_Goal of the exercise_
Search the material and gather each line with "recreates" in it.

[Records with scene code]
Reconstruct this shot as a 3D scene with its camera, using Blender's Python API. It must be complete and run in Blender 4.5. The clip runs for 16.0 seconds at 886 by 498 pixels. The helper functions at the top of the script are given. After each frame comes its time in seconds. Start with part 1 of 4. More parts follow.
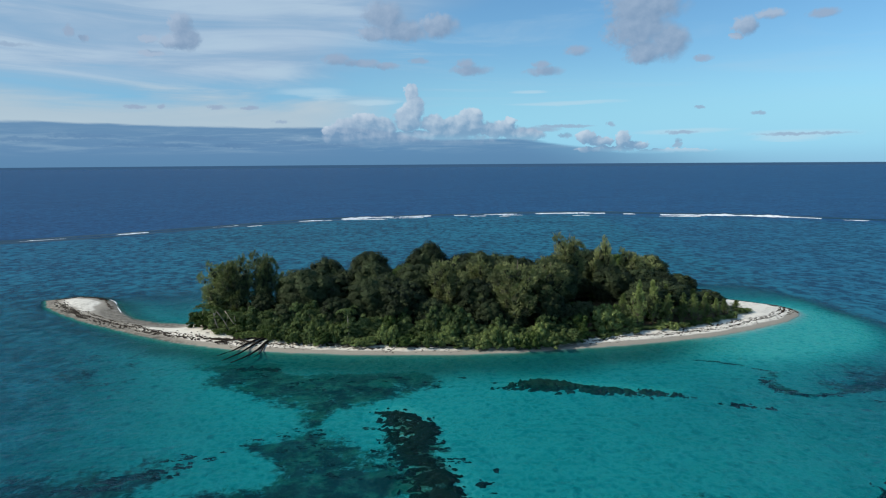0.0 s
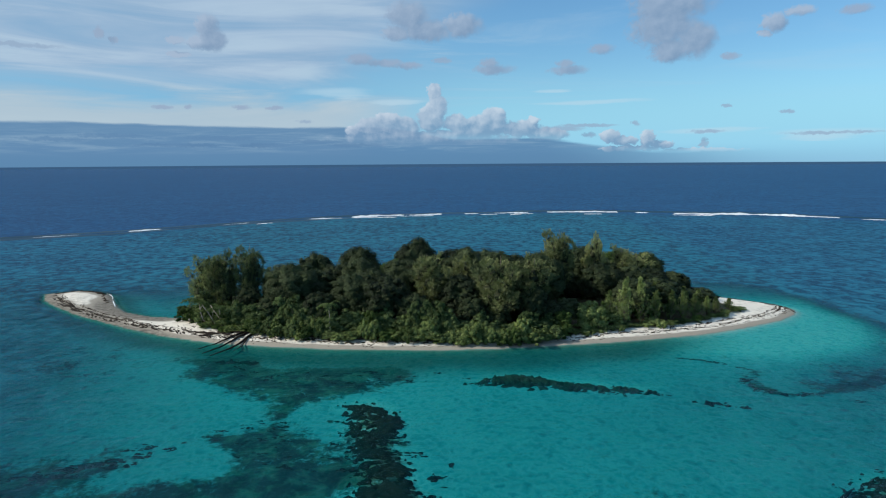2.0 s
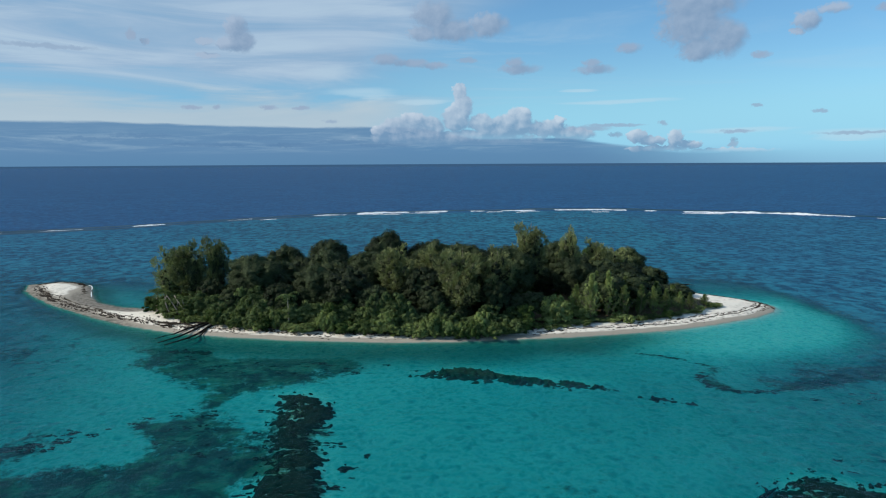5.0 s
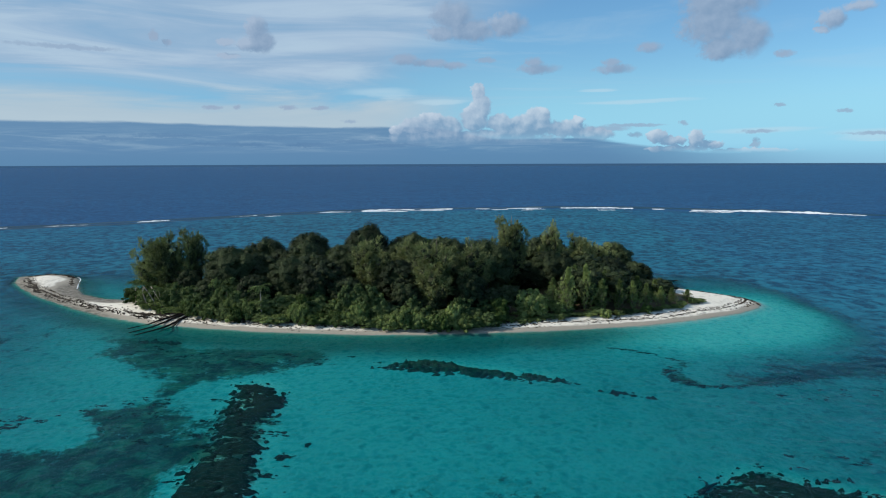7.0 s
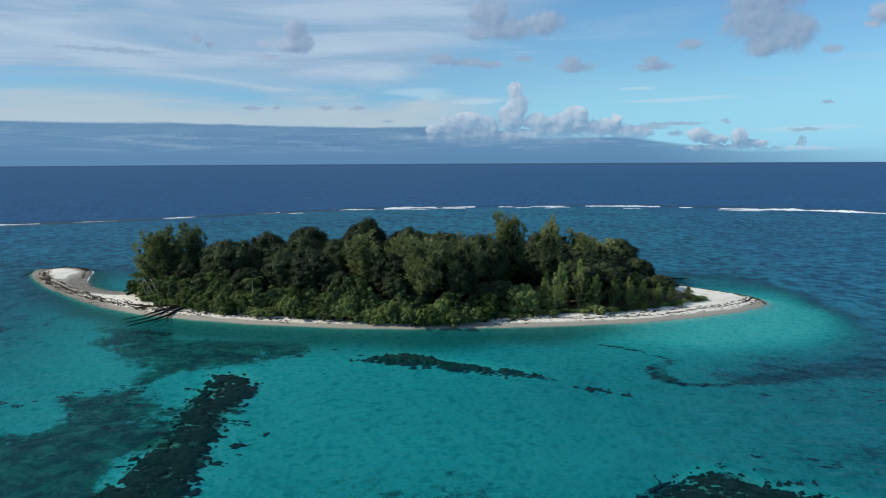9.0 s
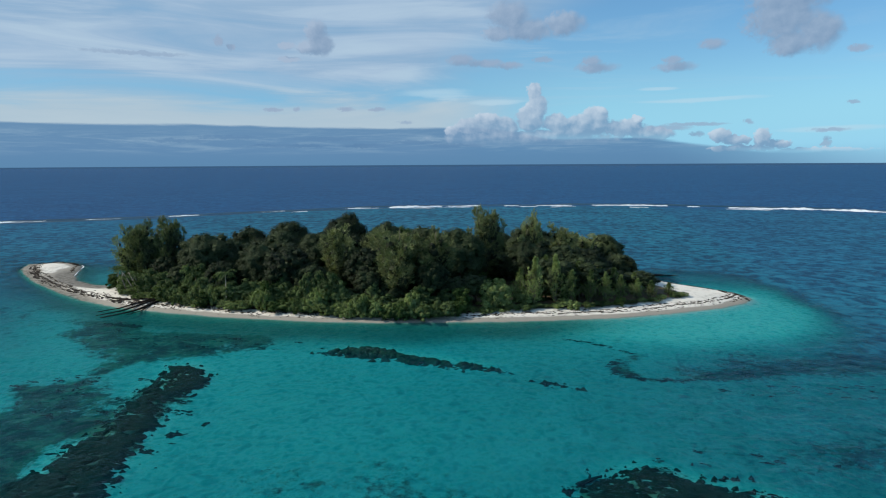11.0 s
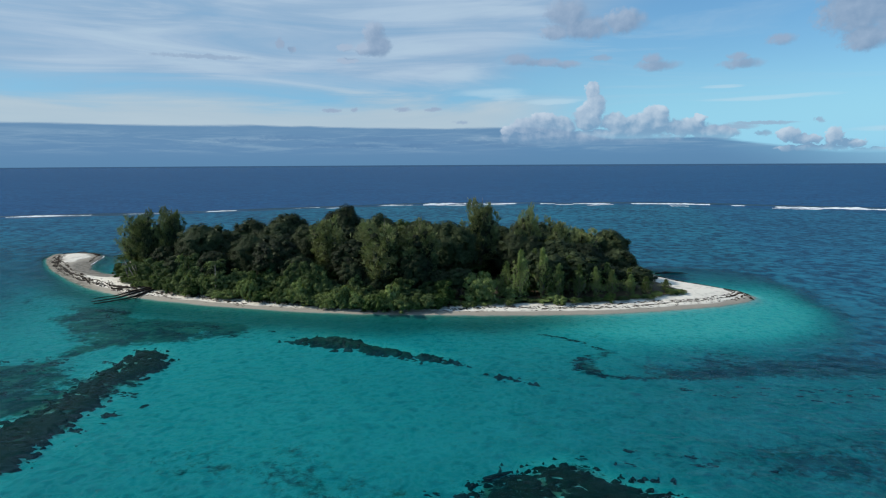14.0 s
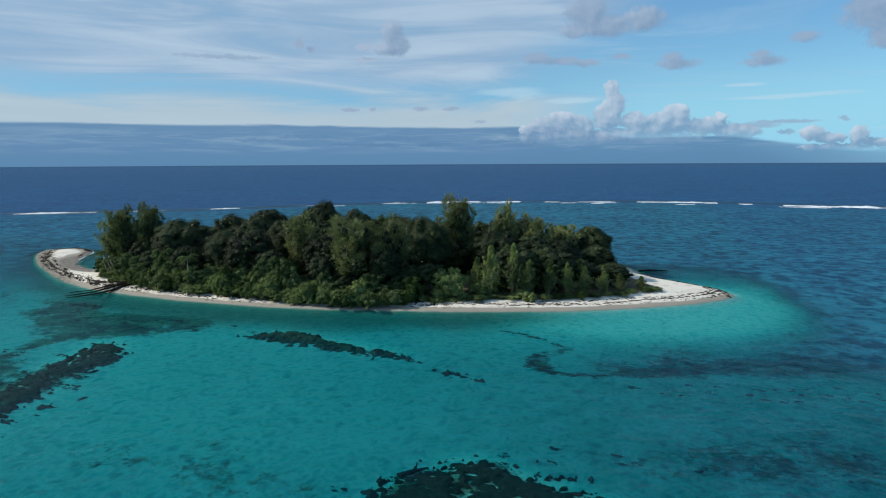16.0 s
...
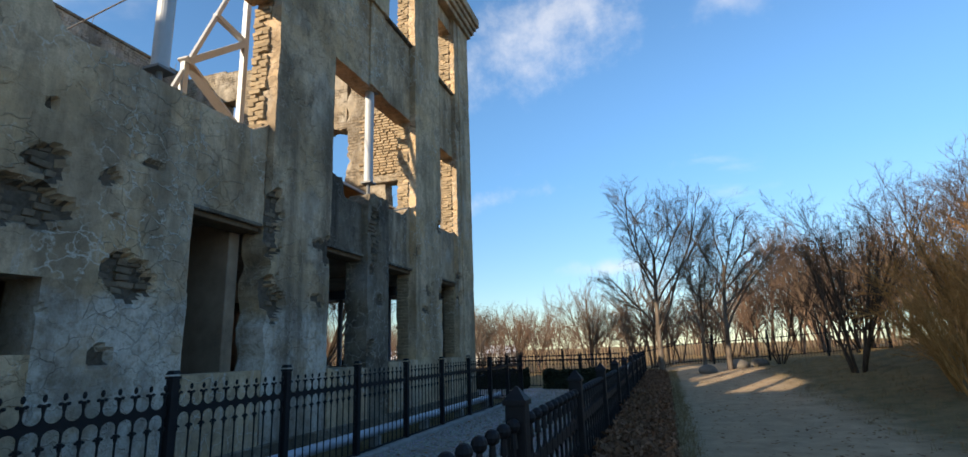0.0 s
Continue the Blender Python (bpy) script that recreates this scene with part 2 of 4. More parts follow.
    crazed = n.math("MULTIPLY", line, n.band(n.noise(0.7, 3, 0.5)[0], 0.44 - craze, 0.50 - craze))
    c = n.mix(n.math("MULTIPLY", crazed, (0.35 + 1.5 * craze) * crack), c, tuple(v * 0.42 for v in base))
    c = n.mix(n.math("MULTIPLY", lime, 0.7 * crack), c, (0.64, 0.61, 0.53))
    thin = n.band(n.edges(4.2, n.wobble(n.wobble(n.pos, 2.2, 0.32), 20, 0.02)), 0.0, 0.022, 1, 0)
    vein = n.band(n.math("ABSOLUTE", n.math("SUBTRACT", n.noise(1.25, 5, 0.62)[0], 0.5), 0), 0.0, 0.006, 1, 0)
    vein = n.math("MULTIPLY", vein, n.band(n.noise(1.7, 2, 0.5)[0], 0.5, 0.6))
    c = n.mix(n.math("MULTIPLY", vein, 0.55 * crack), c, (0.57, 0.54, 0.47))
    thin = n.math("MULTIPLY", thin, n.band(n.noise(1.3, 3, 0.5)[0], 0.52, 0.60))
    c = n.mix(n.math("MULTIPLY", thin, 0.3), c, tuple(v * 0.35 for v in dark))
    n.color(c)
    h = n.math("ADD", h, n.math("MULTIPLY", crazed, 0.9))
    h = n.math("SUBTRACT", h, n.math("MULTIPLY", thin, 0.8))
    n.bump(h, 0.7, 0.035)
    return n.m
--
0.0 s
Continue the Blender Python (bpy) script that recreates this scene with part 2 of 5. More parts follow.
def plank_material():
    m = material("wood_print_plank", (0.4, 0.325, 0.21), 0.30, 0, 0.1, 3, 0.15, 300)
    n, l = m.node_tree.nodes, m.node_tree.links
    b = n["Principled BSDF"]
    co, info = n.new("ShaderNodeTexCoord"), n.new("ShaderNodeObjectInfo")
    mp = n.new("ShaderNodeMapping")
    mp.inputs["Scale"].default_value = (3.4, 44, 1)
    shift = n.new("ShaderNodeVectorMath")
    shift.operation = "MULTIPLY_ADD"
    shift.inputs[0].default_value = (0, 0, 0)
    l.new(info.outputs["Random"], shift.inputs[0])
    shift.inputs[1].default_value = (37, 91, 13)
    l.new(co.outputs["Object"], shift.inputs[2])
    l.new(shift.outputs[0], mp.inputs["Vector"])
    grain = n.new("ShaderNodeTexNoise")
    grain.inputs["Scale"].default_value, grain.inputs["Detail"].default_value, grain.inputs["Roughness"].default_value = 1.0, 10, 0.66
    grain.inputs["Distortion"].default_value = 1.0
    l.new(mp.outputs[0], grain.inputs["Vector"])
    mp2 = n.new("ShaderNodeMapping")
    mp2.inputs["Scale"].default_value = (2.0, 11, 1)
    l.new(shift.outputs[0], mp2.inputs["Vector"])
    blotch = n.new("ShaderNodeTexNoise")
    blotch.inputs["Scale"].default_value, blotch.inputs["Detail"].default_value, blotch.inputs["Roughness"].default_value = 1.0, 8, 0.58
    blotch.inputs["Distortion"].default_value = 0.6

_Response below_
Continue the Blender Python (bpy) script that recreates this scene with part 2 of 4. More parts follow.
Continue the Blender Python (bpy) script that recreates this scene with part 2 of 5. More parts follow.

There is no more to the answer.